Bob Geldof famously sang about his dislike of Mondays, but it appears that most people find Tuesday the most miserable day of the week.
Conventional wisdom has been turned on its head by researchers at the London School of Economics, who have been monitoring the moodswings of 22,000 people.
Over a two-month period volunteers have been registering their state of mind with the help of an iPhone application called Mappiness.
The results have shown that Tuesday is when most people are at their lowest ebb.
“It seems plausible that on Monday the weekend has not quite worn off,” said George MacKerron, of LSE's Department of Geography and Environment, who is running the project.

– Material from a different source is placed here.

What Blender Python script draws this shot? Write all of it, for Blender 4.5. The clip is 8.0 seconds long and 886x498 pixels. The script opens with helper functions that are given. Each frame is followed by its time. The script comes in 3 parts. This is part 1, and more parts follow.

“By Tuesday they are well into the working week and the following weekend is not yet in sight.”
The information has been gathered by sending an alert to volunteers’ iPhones twice a day.
They are asked how they feel, who they are with, whether they are at home and what they are doing.
Their exact position is logged at the same time by satellite – using the same technology as employed in car navigation systems.
This also enabled researchers to discover the happiest – and indeed unhappiest – places in the country.
Thus far Bournemouth is the happiest place in the country, with 82pc of respondents seeming pretty content.
Life is rather less cheerful in the City of London, Eastbourne and Slough, where the Office comedy series was set.
Much could be learned from the research, Mr MacKerron added.
“By tracking across space as well as time, and by making novel use of a technology that millions of people already carry with them, we hope to find better answers to questions about the impacts of natural beauty, environmental problems – maybe even aspects of climate – on individual and national wellbeing.”